Checks that the data originating from `source` are validated by a validator (fulfilling `validatorPredicate`) on each execution path before reaching a sink marked by `sinkPredicate`.
This function always runs a forward analysis and combines the DFG and EOG.
=== "Parameters"
* `source`: The node from which the dataflow path should be followed.
* `validatorPredicate`: If applying this function to a `Node` returns `true` before a node fulfilling `predicate`, the
analysis/traversal of this path will stop and return `true`.
* `sinkPredicate`: This function marks a sink, where it is not permitted to reach the sink without always passing through a validator characterized by `validatorPredicate`.
If this function returns `true`, the analysis/traversal of this path will stop and return `false`.
* `scope`: See the [explanation of class `AnalysisScope`](/codyze-evaluator/documentation/docs/program-analysis-basics.html#analysisscope)
* `sensitivities`: See the [explanation of Sensitivities](/codyze-evaluator/documentation/docs/program-analysis-basics.html#sensitivities)
</div>
## The class `QueryTree`
The class `de.fraunhofer.aisec.cpg.query.QueryTree` serves as a wrapper around the result of a query and the sub-statements which were used to retrieve the result.
It is parametrized with a type `T` which is the type of the field `value`.
Fields:
* `value`: The result of the query, which is of type `T`. Frequent values are boolean values which determine if the query was successful or not, lists of nodes which were found by the query (i.e., representing paths), or other values representing a possible value of a variable.

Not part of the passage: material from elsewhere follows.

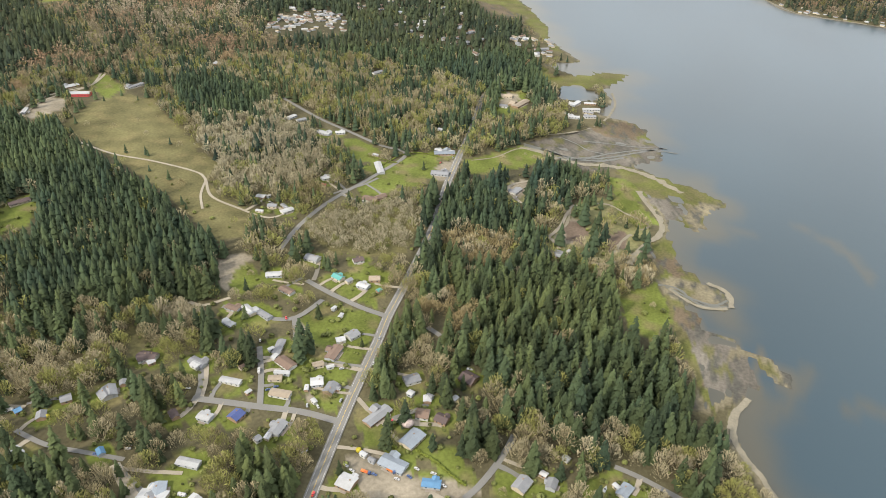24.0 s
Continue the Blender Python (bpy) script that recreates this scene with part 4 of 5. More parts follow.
def gather(pieces):
    verts, faces, at = [], [], 0
    for v, f in pieces:
        verts.append(v)
        faces.append(f + at)
        at += len(v)
    return np.concatenate(verts), np.concatenate(faces)


def conifer(tiers, points, seed):
    """A conifer one metre high, as arrays."""
    rng = np.random.RandomState(seed)
    out = []
    for k in range(tiers):
        t = k / tiers
        out.append(star_cone(0.10 + 0.80 * t, min(1.0, 0.10 + 0.80 * t + 0.95 / tiers + 0.06), 0.17 * (1 - t) ** 0.85 + 0.012, points, rng))
    return gather(out)


def fine_conifer(seed, levels=30, boughs=8, broad=0.24):
    """The same with single drooping boughs."""
    rng = np.random.RandomState(seed)
    v, f = [], []
    for k in range(levels):
        t = k / levels
        z, reach = 0.10 + 0.87 * t, (0.165 * (1 - t) ** 0.8 + 0.008)
        for b in range(boughs):
            a = rng.rand() * 6.283
            d, s = np.array((np.cos(a), np.sin(a), 0)), np.array((-np.sin(a), np.cos(a), 0))
            q, w = reach * (0.6 + 0.5 * rng.rand()), reach * broad + 0.006
            at = len(v)
            v += [(0, 0, z + 0.02), d * q * 0.55 + s * w + (0, 0, z - q * 0.1), d * q + (0, 0, z - q * (0.30 + 0.3 * rng.rand())), d * q * 0.55 - s * w + (0, 0, z - q * 0.1)]
            f += [(at, at + 1, at + 2), (at, at + 2, at + 3)]
    return np.array([np.asarray(p, float) for p in v]), np.array(f)


def bare_tree(strokes, seed, slim=1.0, thick=1.0):
    """A leafless broadleaf one metre high: rising boughs and a domed haze of fine twigs that point every way."""
    rng = np.random.RandomState(seed)
    v, f = [], []
    for k in range(strokes):
        a, q = rng.rand() * 6.283, np.sqrt(rng.rand())
        out = np.array((np.cos(a), np.sin(a), 0.0))
        crest = 1.0 - 0.45 * q * q
        b = rng.rand() * 6.283
        w = np.array((np.cos(b), np.sin(b), 0.3 * (rng.rand() - 0.5)))
        if k % 4 == 0:
            top = out * 0.27 * slim * q + (0, 0, crest - 0.2 * rng.rand())
            foot = top * (0.4, 0.4, 0) + (0, 0, max(0.1, top[2] - 0.38))
            w = w * 0.009 * thick
        else:
            top = out * 0.28 * slim * q + (0, 0, crest - 0.42 * rng.rand() ** 1.5)
            d = out * 0.8 * rng.rand() + np.array((rng.rand() - 0.5, rng.rand() - 0.5, 0.25 + 0.6 * rng.rand()))
            foot = top - d / np.linalg.norm(d) * (0.07 + 0.09 * rng.rand())
            w = w * 0.013 * thick * (0.6 + 0.8 * rng.rand())
        at = len(v)
        v += [foot, top - w, top + w + (0, 0, 0.02)]
        f += [(at, at + 1, at + 2)]
    return np.array(v), np.array(f)


def trunk(height, radius, top=0.2, sides=6):
    a = np.arange(sides) * 2 * np.pi / sides
    ring = np.stack([np.cos(a), np.sin(a), 0 * a], 1)
    v = np.concatenate([ring * radius + (0, 0, -0.015), ring * radius * 0.7 + (0, 0, height * 0.5), ring * radius * top + (0, 0, height)])
    i = np.arange(sides)
    j = (i + 1) % sides
    return v, np.concatenate([np.stack([i + k * sides, j + k * sides, j + (k + 1) * sides, i + (k + 1) * sides], 1) for k in (0, 1)])


def planted(protos, place, high, wide, turn, pick):
    """Arrays of many trees: each prototype set at the places that picked it."""
    vs, fs, owner, at = [], [], [], 0
    for k, (v, f) in enumerate(protos):
        m = np.nonzero(pick == k)[0]
        if not len(m):
            continue
        c, s = np.cos(turn[m])[:, None], np.sin(turn[m])[:, None]
        x = (v[None, :, 0] * c - v[None, :, 1] * s) * wide[m][:, None]
        y = (v[None, :, 0] * s + v[None, :, 1] * c) * wide[m][:, None]
        z = v[None, :, 2] * high[m][:, None]
        vs.append((np.stack([x, y, z], -1) + place[m][:, None, :]).reshape(-1, 3))
        fs.append((f[None] + (np.arange(len(m)) * len(v))[:, None, None] + at).reshape(-1, 3))
        owner.append(np.repeat(m, len(v)))
        at += len(m) * len(v)
    return np.concatenate(vs), np.concatenate(fs), np.concatenate(owner)


def road_clear(x, y):
    """Whether a point stands clear of the streets."""
    ok = np.ones(len(x), bool)
    for width, surface, line in STREETS:
        o = np.array([tuple(p) for p in line])
        near = (x > o[:, 0].min() - 20) & (x < o[:, 0].max() + 20) & (y > o[:, 1].min() - 20) & (y < o[:, 1].max() + 20)
        ok[near] &= edge_distance(x[near], y[near], o, False) > width / 2 + np.where(np.hypot(x[near], y[near]) < 540, 4.0 if surface == "asphalt" else 2.5, 1.0)
    return ok




def lots_clear(x, y):
    ok = np.ones(len(x), bool)
    for hx, hy, length, width, turn, _ in LOTS:
        ok &= np.hypot(x - hx, y - hy) > max(length, width) * 0.5 + 3
    return ok


def sown(r0, r1, az0, az1, gap, seed):
    """Jittered places over a sector of the plan."""
    rng = np.random.RandomState(seed)
    g = np.arange(-r1, r1, gap)
    x, y = np.meshgrid(g, g)
    x = x.ravel() + (rng.rand(x.size) - 0.5) * gap * 0.95
    y = y.ravel() + (rng.rand(y.size) - 0.5) * gap * 0.95
    r, a = np.hypot(x, y), np.degrees(np.arctan2(-x, y))
    m = (r > r0) & (r < r1) & (a > az0) & (a < az1)
    return x[m], y[m], rng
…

* `children`: A list of sub-queries which were evaluated to retrieve the result in `value`.
* `stringRepresentation`: A human-readable string representation of the query's result.
It typically includes the operation/function which was performed, its inputs and the computed result which is now held in `value`.
* `assumptions`: A list of assumptions which were collected on evaluation.
Numerous methods allow to evaluate the queries while keeping track of all the steps.
Currently, the following operations are supported:
* **eq**: Equality of two values.
* **ne**: Inequality of two values.
* **IN**: Checks if a value is contained in a [Collection]
* **IS**: Checks if a value implements a type ([Class]).
Additionally, some functions are available only for certain types of values.
For boolean values:
* **and**: Logical and operation (&&)
* **or**: Logical or operation (||)
* **xor**: Logical exclusive or operation (xor)
* **implies**: Logical implication
For numeric values:
* **gt**: Grater than (>)
* **ge**: Grater than or equal (>=)
* **lt**: Less than (<)
* **le**: Less than or equal (<=)
The top-level result of any query must be a `QueryTree`.
However, it is sometimes necessary to aggregate the results of multiple sub-queries with methods of the kotlin standard library (such as `map` for collections), which does not return a `QueryTree` itself.
In this case, you can simply create a `QueryTree` by calling the constructor.
It may be handy to implement some helper functions for frequent purposes as part of the Codyze Evaluator and import these extensions in the query scripts.